I have a hat in my office.  It’s a magic hat.  You can ask it any question about software engineering, coding, or object-oriented design, and it will give you the answer.  Just reach in and pull out a slip of paper and be amazed at the wisdom of the hat.  Follow its advice and you’ll never go wrong.

Every slip of paper says the same thing: "Encapsulate it."

Back in the 1980’s we all knew that global variables (or common blocks in Fortran) were evil.  They led to subtle, hard-to-find bugs.  We all know the kind — you call a function and don’t realize that it has some subtle side-effect outside of what you want it to do, and that breaks something else.  The irony is that you don’t need global variables to get this kind of bug.  (But they sure do make it easy.)  This is a totally common description for a hard to find bug.  A great way to avoid this is to encapsulate your code so it doesn’t do anything outside of the playground it’s supposed to be working in.  The only access is through well-defined interfaces.

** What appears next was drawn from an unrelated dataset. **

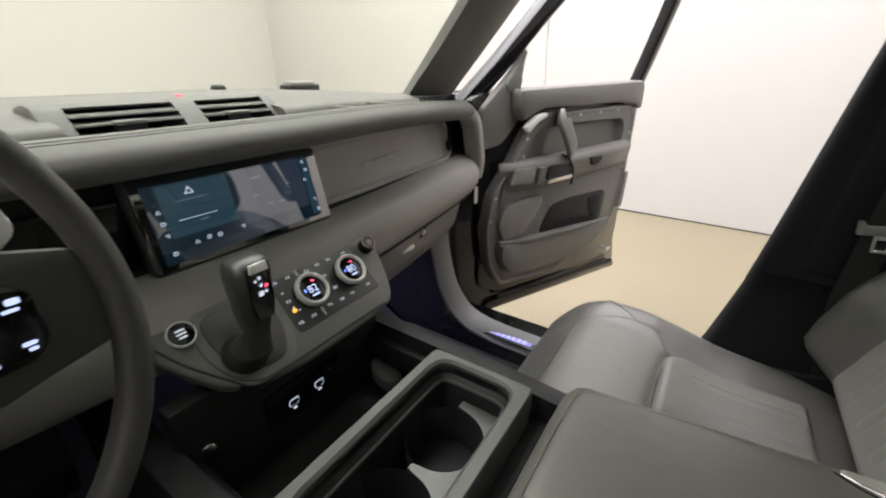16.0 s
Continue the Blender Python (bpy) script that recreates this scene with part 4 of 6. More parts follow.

My first glimpse at this came with Borland’s Turbo Pascal which
offered to make sets of variables only visible to certain blocks of
code.  Object Oriented Programming (OOP) takes this the next step with polymorphism and the still-unrealized promise of code re-use.  But I’d argue the true value of OOP is the ability to organize your code into chunks that have nothing to do with each other execpt through well-defined interfaces.

Some languages like .net provide mechanisms to enforce encapsulation
of entire libraries from each other — this assembly cannot call
anything in this assembly.  DLLs can only call certain DLLs.  Good java programmers take careful note of which packages include which other packages, but AFAIK the language doesn’t offer much in the way of tools for enforcing this.  A friend of mine spends his entire job
trying to enforce this kind of library-level encapsulation on the Windows codebase.
(Keep up the good work, Mark, please.)  The trend towards service-oriented
architectures (SOA) can be seed as a way to formalize this kind of higher-level encapsulation.  If the procedure you’re calling is on a different machine, you’ve got a high degree of confidence in its encapsulation.

Another key benefit of encapsulation is that when it comes time to change something — say swap something out for a replacement that does it better.  If the new code follows the same interface, all the other code that works around it should keep working unchanged.  Herein lies the true wisdom of the magic hat: if you’re ever not sure how to write a piece of code, take whatever it is you’re not sure about, and encapsulate it so that you can change that aspect of it later.  It might seem like a pain in the ass to decouple these things, but the fact that you’re not sure about which way to do it probably means it’s a good place to put an interface layer.  Now it’s up to you to decide if this interface is just a class-boundary, or something higher-level like a package/DLL/assembly boundary or even has to go through an RPC/SOAP/service layer.  But you’ll rarely go wrong with extra encapsulation.